The star of the Yiddish-language “Fiddler on the Roof” production thought it would be no more than a summer curiosity. But after a two-year hiatus induced by the coronavirus pandemic, the award-winning play is returning with a potential world tour in the works.
“There is something about the Yiddish—just the sound of Yiddish on its own. I think it was funnier and more moving,” Steven Skybell, who returns as Tevye in the National Yiddish Theatre Folksbiene production, told JNS. “But the thing that people respond to is this symbiosis, bringing the Sholem Aleichem creation back to the language that it was conceived in. Yiddish is unique in that it carries so much—and I mean this in the best possible way—baggage with it. There’s just something undeniable about it.”

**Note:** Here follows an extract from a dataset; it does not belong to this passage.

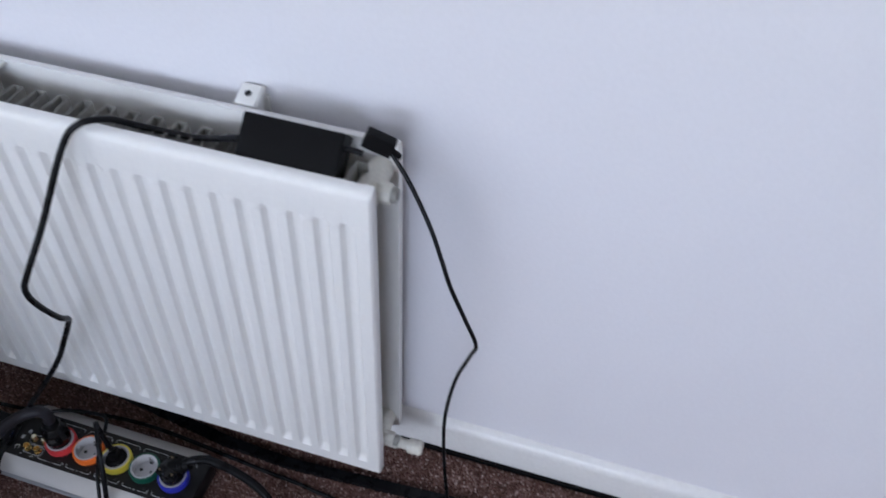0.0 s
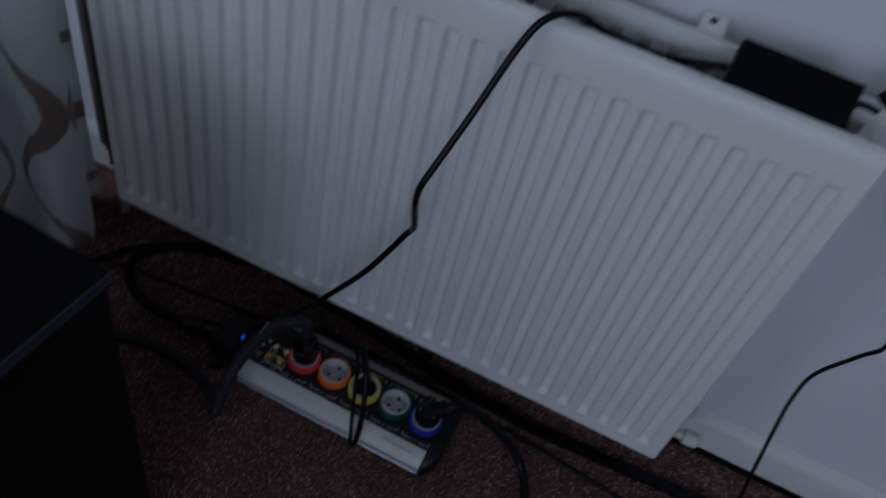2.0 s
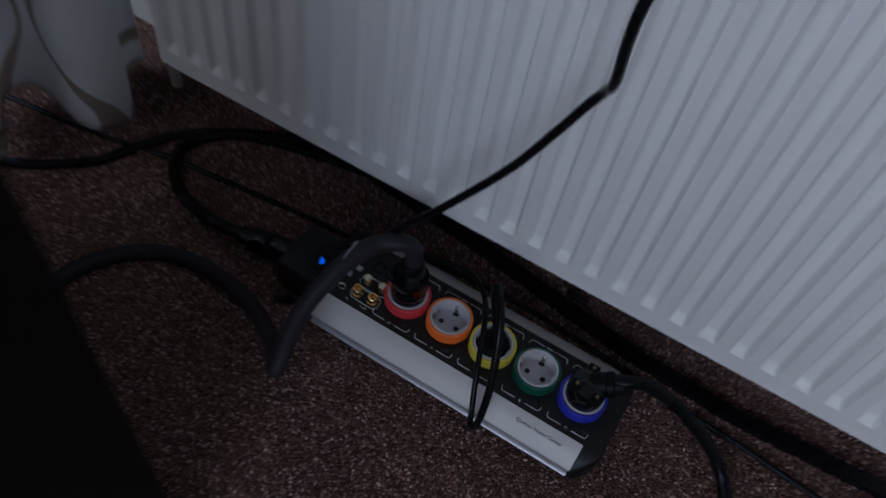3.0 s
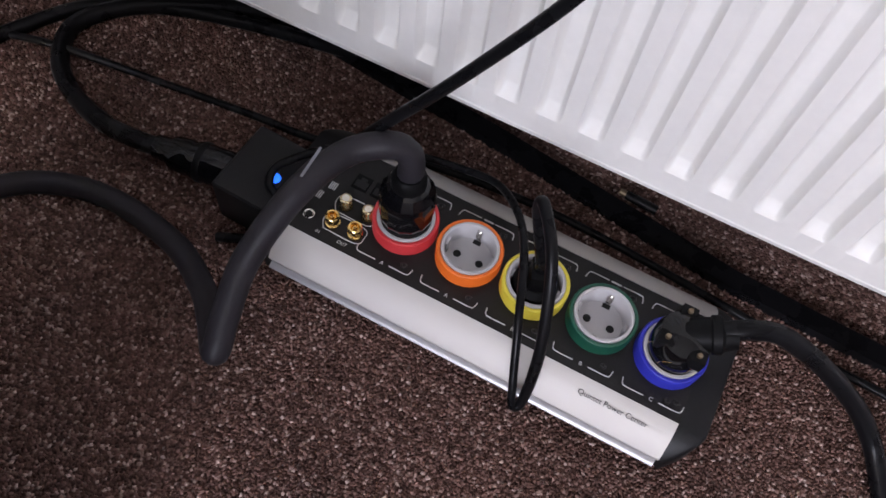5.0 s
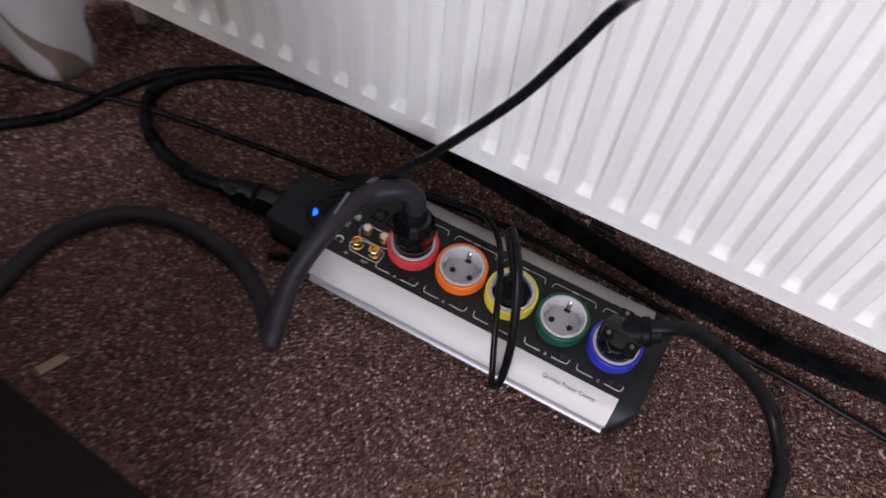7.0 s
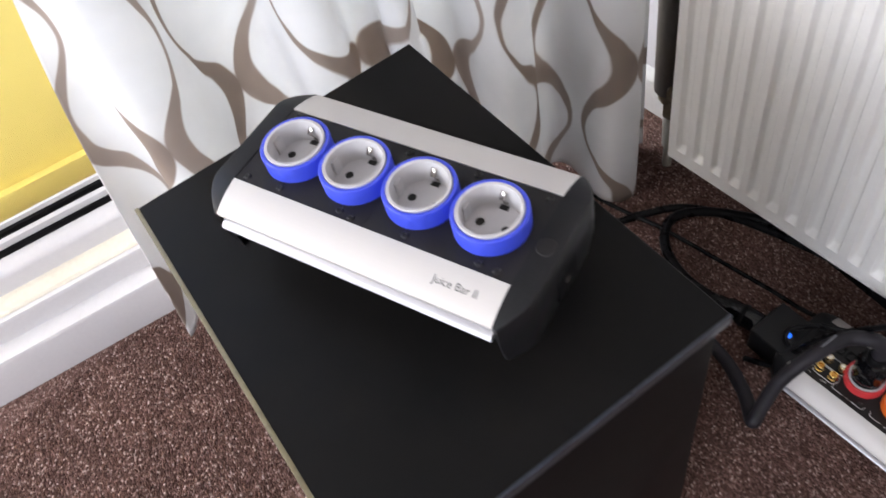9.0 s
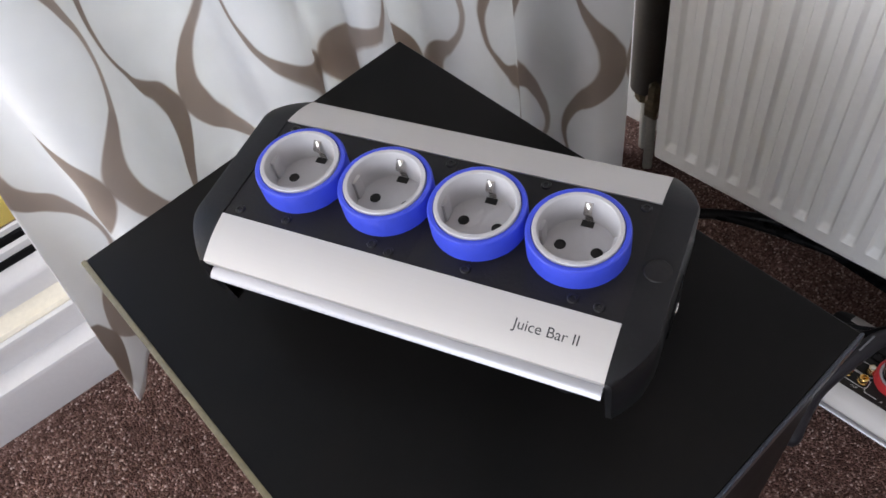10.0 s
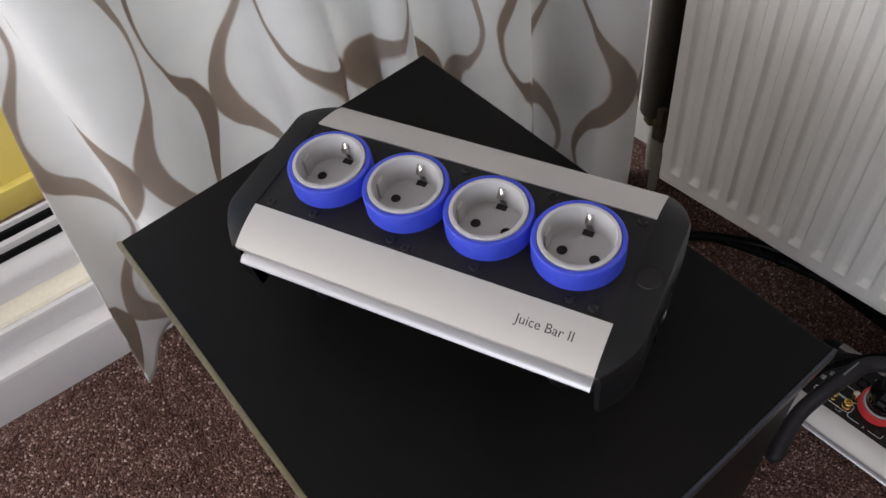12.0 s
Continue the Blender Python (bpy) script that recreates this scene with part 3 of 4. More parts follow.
def socket_parts(parent, cx, z, k, ring, spin=0.0):
    """One recessed earthed socket with its coloured ring, on a plate at height z."""
    T = Matrix.Translation((cx, 0, z)) @ Matrix.Rotation(spin, 4, "Z") @ Matrix.Diagonal((k, k, k, 1))
    r = part("socket_ring", lathe([(0.0226, 0.0), (0.0226, 0.0130), (0.0231, 0.0140), (0.0250, 0.0141), (0.0257, 0.0136), (0.0260, 0.0125), (0.0260, 0.0)], 56, T), ring, parent)
    prof = [(0.0225, 0.0), (0.0225, 0.0146), (0.0221, 0.0151), (0.0203, 0.0151), (0.0198, 0.0146), (0.0196, 0.0130), (0.0193, 0.0120), (0.0192, -0.0020), (0.0188, -0.0030), (0.0, -0.0030)]
    ins = lathe(prof, 56, T)
    for s in (-1, 1):
        add = bmesh.new()
        add_box(add, s * 0.0185 - 0.0012, s * 0.0185 + 0.0012, -0.0035, 0.0035, -0.003, 0.0100, 0.0006)
        bmesh.ops.transform(add, matrix=T, verts=add.verts)
        part("guide_rib", add, M_socket, r)
    part("socket_insert", ins, M_socket, r, "pale grey recessed socket")
    for s in (-1, 1):
        part("contact_hole", lathe([(0.0031, -0.0029), (0.0030, -0.0026), (0.0024, -0.0026), (0.0023, -0.0029), (0.0, -0.0029)], 18, T @ Matrix.Translation((s * 0.0095, 0, 0))), M_hole, r)
        clip = bmesh.new()
        pts = [(0.0186, -0.003), (0.0180, 0.0015), (0.0155, 0.0050), (0.0152, 0.0070), (0.0182, 0.0108), (0.0190, 0.0114)]
        w = 0.0021
        q = [[clip.verts.new((x, s * y, zz)) for x in (-w, w)] for y, zz in pts]
        for a, b in zip(q, q[1:]):
            clip.faces.new((a[0], a[1], b[1], b[0]))
        bmesh.ops.transform(clip, matrix=T, verts=clip.verts)
        co = part("earth_clip", clip, M_steel, r, "shiny bent metal clip")
        co.modifiers.new("sheet", "SOLIDIFY").thickness = 0.0006
        part("clip_slot", box(-0.0032, 0.0032, s * 0.0150 - 0.0008, s * 0.0150 + 0.0030, -0.0029, -0.0024), M_hole, r, m=T)
    return r


def screw(parent, x, y, z, r=0.0026):
    o = part("screw", lathe([(0.0, 0.0004), (r * 0.42, 0.0004), (r * 0.5, 0.0011), (r * 0.85, 0.0010), (r, 0.0)], 16, Matrix.Translation((x, y, z))), M_screw, parent)
    part("screw_recess", lathe([(0, 0.0007), (r * 0.42, 0.0007), (r * 0.42, 0.0)], 6, Matrix.Translation((x, y, z))), M_hole, o)


def plate_with_holes(x0, x1, hw, centres, r, z, pitch):
    bm = bmesh.new()
    seg = 48

    def quad(a, b, c, d):
        bm.faces.new([bm.verts.new((*p, z)) for p in (a, b, c, d)])
    h = pitch / 2
    quad((x0, -hw), (centres[0] - h, -hw), (centres[0] - h, hw), (x0, hw))
    quad((centres[-1] + h, -hw), (x1, -hw), (x1, hw), (centres[-1] + h, hw))
    for c in centres:
        inner, outer = [], []
        for i in range(seg):
            a = 2 * math.pi * i / seg + math.pi / 4
            ca, sa = math.cos(a), math.sin(a)
            f = 1 / max(abs(ca) / h, abs(sa) / hw)
            inner.append(bm.verts.new((c + r * ca, r * sa, z)))
            outer.append(bm.verts.new((c + max(-h, min(h, f * ca)), max(-hw, min(hw, f * sa)), z)))
        # corners of the cell
        cor = [(math.atan2(sy * hw, sx * h) % (2 * math.pi), (c + sx * h, sy * hw)) for sx in (-1, 1) for sy in (-1, 1)]
        for ang, p in cor:
            i = min(range(seg), key=lambda q: abs(((2 * math.pi * q / seg + math.pi / 4) - ang + math.pi) % (2 * math.pi) - math.pi))
            outer[i].co.x, outer[i].co.y = p
        for i in range(seg):
            j = (i + 1) % seg
            bm.faces.new((inner[i], inner[j], outer[j], outer[i]))
    bmesh.ops.remove_doubles(bm, verts=bm.verts, dist=1e-6)
    rim = [e for e in bm.edges if e.is_boundary]
    ret = bmesh.ops.extrude_edge_only(bm, edges=rim)
    for v in [g for g in ret["geom"] if isinstance(g, bmesh.types.BMVert)]:
        v.co.z -= 0.006
    return bm


def wing_profile(hw, out, drop, z, n=9):
    """The convex curve of a side trim, from the plate's edge outwards and down."""
    pts = []
    for i in range(n):
        a = i / (n - 1)
        ang = math.pi / 2 * (0.10 + 0.80 * a)
        s0, s1 = math.sin(math.pi / 2 * 0.10), math.sin(math.pi / 2 * 0.90)
        c0, c1 = math.cos(math.pi / 2 * 0.10), math.cos(math.pi / 2 * 0.90)
        pts.append((hw + (out - hw) * (0.65 * a + 0.35 * (math.sin(ang) - s0) / (s1 - s0)), z - drop * (0.35 * a + 0.65 * (c0 - math.cos(ang)) / (c0 - c1))))
    return pts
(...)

“Odessa is mentioned [in ‘Fiddler’] and Kyiv is mentioned, and so that is the landscape of our story. And the message is that there is a better way than just intolerance, pushing people around and throwing them out. And I feel that that’s still such a vital message 52 years after ‘Fiddler on the Roof’ was written. It still is more than just fluff entertainment; it really goes to some deep issues,” he said. “People can come and see our show and reflect on that, and hopefully, find a way to process it for themselves.”
The return of the Yiddish version of ‘Fiddler’ comes at a time of resurgent interest in Yiddish, with increased cultural events, Yiddish courses and scholarly activity surrounding a supposedly dead language. Zalmen Mlotek, the artistic director of the National Yiddish Theatre Folksbiene, said it’s borne of a natural curiosity.
“There’s no question that part of our audience didn’t teach Yiddish to their kids because they didn’t want the kids to understand this [feeling] of leaving. The newer generation is looking at this language that I sort of heard my grandparents or uncle speaking once in a while. So, all of that interest among young people is happening all over the world. Whether people understand it at all, we believe it’s the sound of the Yiddish that is so compelling and that goes so close to the heart,” Mlotek told JNS.
The new run of the play will again include supertitles for audience members not fluent in Yiddish.
“Everybody understood every word, every moment [with the supertitles]. But many people—Jews and non-Jews—said they stopped looking at the supertitles because they were so transfixed with the performance itself. They knew the story; they knew the music,” said Mlotek.
‘Appreciate seeing and hearing this particular version’
The pre-COVID tour of the Yiddish “Fiddler” was supposed to take the production to three Chinese cities, along with a six-week run at the Sydney Opera House and another six weeks in Melbourne prior to stops in Boston, Washington and Miami as part of a U.S. leg. Mlotek said that producers and theater presenters from around the world who attended the original run were eager to bring the production to their own countries.
“They went back and said we must do this. We’re hoping that in these seven weeks, we can do the same—invite people from all over and have that same kind of reaction,” said Mlotek.
That includes a potential run in Germany, which has seen its own unlikely revival of Yiddish. In fact, famed opera director Barrie Kosky, based at the Komische Oper Berlin, engaged Skybell to play Tevye in Kosky’s Fiddler production in Chicago early next year.
“If Barrie Koski believes Steven’s Tevye should be seen by American audiences, we want to believe that German audiences should see it as well,” said Mlotek. “One of the places that we would so much love to present this is Germany. There are Yiddish festivals going on in [the cities of] Weimar, Berlin … and we feel that the audience not only would understand it for the most part, but would so appreciate seeing and hearing this particular version.”
And as for taking the production back to its birthplace, Skybell noted that there are no firm plans in the works, but that doesn’t stop him from thinking about it.
“I’ve said all along to myself that if there ever were a show that could tour anywhere, it’s something in Yiddish because there are Yiddish speakers all over the globe,” said Skybell. “Taking it to Ukraine would be undeniably a great honor.”